İleri eğitim düzeyinin etkisiyle insanlar, tüketici kararlarında daha bilinçli hale gelirler. Bununla birlikte; ürün kalitesi, garantiler ve satış sonrası hizmetler konusunda da daha fazlasını talep ederler (Engel, Blackwell and Kollat, 1978, 51).

İnsanların eğitim düzeyleri artıkça, içinde yaşadıkları dünya konusundaki bilgileri artmaktadır ve bu bilgi ve görgülerini arttırmak için daha fazla yolculuğa çıkma isteği duymaktadırlar. Bu nedenle, yapılan araştırmalarda genellikle, eğitim düzeyi ile turizm hareketlerine katılma arasında doğru orantı tespit edilmiştir (Doğan, 2004, 47).

2.2.2.6. Aile Büyüklüğü

Potansiyel bir turistin medeni durumu ve aile büyüklüğü, turistik faaliyetlere katılacak bu kişinin tüketici davranışları üzerinde etkili olmaktadır.

Aile büyüklüğüne göre tüketiciler, genç bekâr, genç evli, çocuklu genç evli, çocuksuz yaşlı evli, çocuklu yaşlı evli, dul, vb. gibi sınıflandırılabilirler (Marangoz, 2000, 19).

Yapılan araştırmalar, evlilerin bekârlara ve çok çocuklu ailelerin ise az çocuklu ailelere kıyasla turizm hareketlerine katılma oranlarının daha az olduğunu ortaya koymuştur (Doğan, 2004, 46). Örneğin, bekâr ve tek başına seyahat eden bir kişi, kullanacağı ulaşım aracı ve geceleyeceği konaklama tesisi konusunda çok fazla seçici davranmazken; çocuklu bir aile seyahat esnasında geceleyeceği konaklama işletmesi kararlarını verirken çok daha seçici davranacaktır.

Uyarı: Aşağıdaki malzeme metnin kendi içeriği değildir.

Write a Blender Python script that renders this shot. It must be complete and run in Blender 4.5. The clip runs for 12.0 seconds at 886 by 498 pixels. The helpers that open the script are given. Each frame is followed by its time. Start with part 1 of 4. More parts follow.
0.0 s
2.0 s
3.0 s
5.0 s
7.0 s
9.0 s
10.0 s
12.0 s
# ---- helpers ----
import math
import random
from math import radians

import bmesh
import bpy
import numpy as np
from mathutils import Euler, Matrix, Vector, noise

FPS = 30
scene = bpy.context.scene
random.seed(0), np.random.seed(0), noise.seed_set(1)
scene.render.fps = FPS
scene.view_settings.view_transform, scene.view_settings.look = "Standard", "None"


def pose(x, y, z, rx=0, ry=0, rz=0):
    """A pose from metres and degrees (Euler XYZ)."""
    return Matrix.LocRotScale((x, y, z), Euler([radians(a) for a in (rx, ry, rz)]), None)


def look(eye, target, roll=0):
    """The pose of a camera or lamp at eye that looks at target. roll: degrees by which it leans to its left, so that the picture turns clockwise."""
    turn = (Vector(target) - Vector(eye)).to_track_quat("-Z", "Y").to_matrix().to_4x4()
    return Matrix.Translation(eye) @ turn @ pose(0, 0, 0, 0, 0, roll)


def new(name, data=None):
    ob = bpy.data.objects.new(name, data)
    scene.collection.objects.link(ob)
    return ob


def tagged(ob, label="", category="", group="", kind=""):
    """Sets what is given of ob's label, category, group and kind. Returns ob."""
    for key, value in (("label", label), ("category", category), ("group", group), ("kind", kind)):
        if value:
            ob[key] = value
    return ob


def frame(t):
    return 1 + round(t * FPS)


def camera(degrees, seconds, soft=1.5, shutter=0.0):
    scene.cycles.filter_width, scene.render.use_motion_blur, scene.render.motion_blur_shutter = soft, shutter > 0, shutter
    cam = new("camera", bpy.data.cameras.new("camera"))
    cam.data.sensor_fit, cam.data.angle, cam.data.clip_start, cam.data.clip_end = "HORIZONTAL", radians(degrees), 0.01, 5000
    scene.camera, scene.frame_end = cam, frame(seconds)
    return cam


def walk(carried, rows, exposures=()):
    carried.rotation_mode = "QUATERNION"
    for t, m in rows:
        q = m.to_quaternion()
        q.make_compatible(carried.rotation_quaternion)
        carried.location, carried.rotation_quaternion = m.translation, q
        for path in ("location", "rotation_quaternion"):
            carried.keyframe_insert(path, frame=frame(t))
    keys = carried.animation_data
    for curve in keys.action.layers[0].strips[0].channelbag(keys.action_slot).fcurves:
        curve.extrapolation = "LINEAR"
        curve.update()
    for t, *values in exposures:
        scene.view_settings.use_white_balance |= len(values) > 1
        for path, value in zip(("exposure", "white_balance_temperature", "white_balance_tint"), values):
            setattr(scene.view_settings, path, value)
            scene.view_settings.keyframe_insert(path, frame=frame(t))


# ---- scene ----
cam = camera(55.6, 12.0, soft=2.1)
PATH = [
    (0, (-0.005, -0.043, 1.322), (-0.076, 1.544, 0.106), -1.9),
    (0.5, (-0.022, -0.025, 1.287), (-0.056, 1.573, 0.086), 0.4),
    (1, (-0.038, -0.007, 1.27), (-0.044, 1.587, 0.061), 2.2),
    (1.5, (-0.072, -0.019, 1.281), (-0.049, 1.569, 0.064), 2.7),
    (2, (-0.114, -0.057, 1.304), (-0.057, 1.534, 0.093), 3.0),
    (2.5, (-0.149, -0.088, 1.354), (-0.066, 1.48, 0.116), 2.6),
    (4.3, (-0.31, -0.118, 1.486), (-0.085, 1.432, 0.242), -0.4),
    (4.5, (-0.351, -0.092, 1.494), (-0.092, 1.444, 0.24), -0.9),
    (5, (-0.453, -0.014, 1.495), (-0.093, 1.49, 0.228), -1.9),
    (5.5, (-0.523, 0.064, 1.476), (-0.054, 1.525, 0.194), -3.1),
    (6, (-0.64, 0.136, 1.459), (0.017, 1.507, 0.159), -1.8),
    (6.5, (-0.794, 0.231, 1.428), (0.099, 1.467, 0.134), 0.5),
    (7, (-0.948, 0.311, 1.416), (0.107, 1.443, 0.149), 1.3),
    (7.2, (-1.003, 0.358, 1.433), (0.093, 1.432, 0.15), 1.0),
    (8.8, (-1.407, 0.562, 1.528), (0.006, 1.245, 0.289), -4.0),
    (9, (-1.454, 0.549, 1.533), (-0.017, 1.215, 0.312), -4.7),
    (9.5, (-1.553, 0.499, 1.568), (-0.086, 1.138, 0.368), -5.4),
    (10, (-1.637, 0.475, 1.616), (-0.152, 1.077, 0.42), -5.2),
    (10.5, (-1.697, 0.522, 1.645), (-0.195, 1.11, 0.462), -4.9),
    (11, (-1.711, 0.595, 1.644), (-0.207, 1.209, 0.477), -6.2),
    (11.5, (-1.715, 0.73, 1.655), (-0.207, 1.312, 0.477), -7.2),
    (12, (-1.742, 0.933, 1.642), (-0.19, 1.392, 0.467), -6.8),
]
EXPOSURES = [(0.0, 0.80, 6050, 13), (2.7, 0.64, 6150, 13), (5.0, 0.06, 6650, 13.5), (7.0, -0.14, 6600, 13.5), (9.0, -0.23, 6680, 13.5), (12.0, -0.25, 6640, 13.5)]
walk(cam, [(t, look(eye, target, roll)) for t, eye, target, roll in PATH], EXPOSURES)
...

Bir ailedeki çocuk sayısı turizm talebinde oldukça önemli bir etkiye sahiptir. Çok çocuklu aileler, çocuk yetiştirmenin yüksek maliyetinden dolayı, kamping ve karavan tatilleri gibi ekonomik fiyatlı tatil seçeneklerini talep edebileceklerdir (Swarbrooke ve Horner, 2004, 147).

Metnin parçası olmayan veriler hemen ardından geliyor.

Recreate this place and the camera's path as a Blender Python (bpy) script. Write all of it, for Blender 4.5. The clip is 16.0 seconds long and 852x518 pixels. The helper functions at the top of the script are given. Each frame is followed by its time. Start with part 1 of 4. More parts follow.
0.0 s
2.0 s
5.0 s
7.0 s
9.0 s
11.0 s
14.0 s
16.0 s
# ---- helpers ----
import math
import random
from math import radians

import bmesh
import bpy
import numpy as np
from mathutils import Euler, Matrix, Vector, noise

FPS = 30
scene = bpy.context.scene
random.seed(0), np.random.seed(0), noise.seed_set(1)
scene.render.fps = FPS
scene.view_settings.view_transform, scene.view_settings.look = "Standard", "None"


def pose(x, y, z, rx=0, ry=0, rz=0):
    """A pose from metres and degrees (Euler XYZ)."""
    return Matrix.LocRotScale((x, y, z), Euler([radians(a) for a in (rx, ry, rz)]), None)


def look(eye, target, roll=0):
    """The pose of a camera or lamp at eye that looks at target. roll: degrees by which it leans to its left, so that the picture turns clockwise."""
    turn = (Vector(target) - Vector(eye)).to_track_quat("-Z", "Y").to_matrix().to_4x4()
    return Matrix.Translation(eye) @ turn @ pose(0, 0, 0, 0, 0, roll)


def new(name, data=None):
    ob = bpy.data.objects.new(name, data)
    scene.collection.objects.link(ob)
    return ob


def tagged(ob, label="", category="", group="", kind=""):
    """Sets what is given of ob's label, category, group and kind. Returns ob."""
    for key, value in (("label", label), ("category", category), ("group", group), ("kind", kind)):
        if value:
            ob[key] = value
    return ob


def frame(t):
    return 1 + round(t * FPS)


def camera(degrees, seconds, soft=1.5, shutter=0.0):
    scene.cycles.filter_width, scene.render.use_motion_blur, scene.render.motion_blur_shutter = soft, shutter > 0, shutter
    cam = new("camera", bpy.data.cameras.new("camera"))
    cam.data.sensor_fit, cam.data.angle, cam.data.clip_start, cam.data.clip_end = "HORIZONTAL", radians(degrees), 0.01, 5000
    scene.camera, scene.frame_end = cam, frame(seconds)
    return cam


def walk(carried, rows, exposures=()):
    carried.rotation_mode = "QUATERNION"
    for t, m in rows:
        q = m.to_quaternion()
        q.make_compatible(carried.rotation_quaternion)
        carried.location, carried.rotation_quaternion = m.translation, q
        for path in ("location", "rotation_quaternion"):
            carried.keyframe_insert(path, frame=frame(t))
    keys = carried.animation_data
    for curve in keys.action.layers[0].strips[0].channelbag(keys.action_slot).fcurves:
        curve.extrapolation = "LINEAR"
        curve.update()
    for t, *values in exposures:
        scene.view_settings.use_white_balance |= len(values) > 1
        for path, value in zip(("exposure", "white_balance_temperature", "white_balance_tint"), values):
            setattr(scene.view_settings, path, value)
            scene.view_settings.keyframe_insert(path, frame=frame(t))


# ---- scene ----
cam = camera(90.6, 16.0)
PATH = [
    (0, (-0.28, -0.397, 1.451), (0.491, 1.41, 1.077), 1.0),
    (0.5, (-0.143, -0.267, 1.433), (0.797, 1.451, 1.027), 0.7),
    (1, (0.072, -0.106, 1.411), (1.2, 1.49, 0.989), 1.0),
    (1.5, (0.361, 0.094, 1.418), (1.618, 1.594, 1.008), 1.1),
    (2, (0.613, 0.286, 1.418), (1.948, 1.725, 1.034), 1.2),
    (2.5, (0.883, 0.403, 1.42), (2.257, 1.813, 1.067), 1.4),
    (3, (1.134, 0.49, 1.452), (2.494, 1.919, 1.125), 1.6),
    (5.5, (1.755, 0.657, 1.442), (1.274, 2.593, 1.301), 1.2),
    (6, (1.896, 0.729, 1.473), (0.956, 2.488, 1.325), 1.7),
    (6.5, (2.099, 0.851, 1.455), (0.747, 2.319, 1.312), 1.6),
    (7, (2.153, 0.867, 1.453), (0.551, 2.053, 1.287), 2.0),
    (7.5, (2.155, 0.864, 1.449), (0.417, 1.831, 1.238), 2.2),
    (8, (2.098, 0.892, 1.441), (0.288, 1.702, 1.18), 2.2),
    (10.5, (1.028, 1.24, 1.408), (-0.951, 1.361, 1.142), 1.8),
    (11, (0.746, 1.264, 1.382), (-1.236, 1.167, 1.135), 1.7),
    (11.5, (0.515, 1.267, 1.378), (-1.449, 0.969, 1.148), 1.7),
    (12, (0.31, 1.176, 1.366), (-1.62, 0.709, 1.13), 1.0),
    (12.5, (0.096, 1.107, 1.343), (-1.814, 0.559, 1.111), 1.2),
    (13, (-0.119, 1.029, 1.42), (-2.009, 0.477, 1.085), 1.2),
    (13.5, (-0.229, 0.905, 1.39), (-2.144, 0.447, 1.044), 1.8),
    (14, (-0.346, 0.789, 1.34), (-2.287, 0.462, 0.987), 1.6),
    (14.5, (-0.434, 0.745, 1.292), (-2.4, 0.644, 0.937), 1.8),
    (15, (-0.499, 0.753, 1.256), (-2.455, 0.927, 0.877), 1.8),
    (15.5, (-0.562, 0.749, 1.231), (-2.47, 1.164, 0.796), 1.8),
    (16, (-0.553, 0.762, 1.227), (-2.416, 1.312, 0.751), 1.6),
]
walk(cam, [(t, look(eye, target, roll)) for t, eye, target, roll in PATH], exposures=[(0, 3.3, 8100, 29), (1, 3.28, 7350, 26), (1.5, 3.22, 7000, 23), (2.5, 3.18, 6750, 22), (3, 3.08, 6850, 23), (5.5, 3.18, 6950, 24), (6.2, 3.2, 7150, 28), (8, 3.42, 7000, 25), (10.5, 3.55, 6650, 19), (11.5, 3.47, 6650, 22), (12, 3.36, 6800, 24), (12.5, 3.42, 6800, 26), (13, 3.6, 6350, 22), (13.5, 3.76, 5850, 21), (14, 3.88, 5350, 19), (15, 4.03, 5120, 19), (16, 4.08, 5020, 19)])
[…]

Ailedeki çocukların yaşları da tatil kararlarında etkili olacak faktörlerdendir. Çocukları 2–5 yaş arasında olan aileler; güvenlik konusuna ve havuz ya da balkon kenarlarında koruma olup olmadığına dikkat edeceklerdir. 5–12 yaş arasında olan çocuklar, benzer yaştan çocuklarla oyun oynamaktan ve beraber vakit geçirmekten hoşlanırlar. Çocukları bu yaşlar arasında olan aileler, çocuklarına bu tür imkânlar sağlayan, aktiviteler sunan tesisleri tercih edeceklerdir. 13–18 yaş arasındaki çocuklar ise genellikle bağımsızlığı ve eğlenceyi daha fazla istemekte ve yetişkin faaliyetlerine daha fazla eğilim göstermektedirler. Dolayısıyla çocukları bu yaş aralığında olan aileler de, çocuklarına bu tür olanaklar sunan tesislere ilgi göstereceklerdir (Swarbrooke ve Horner, 2004, 147).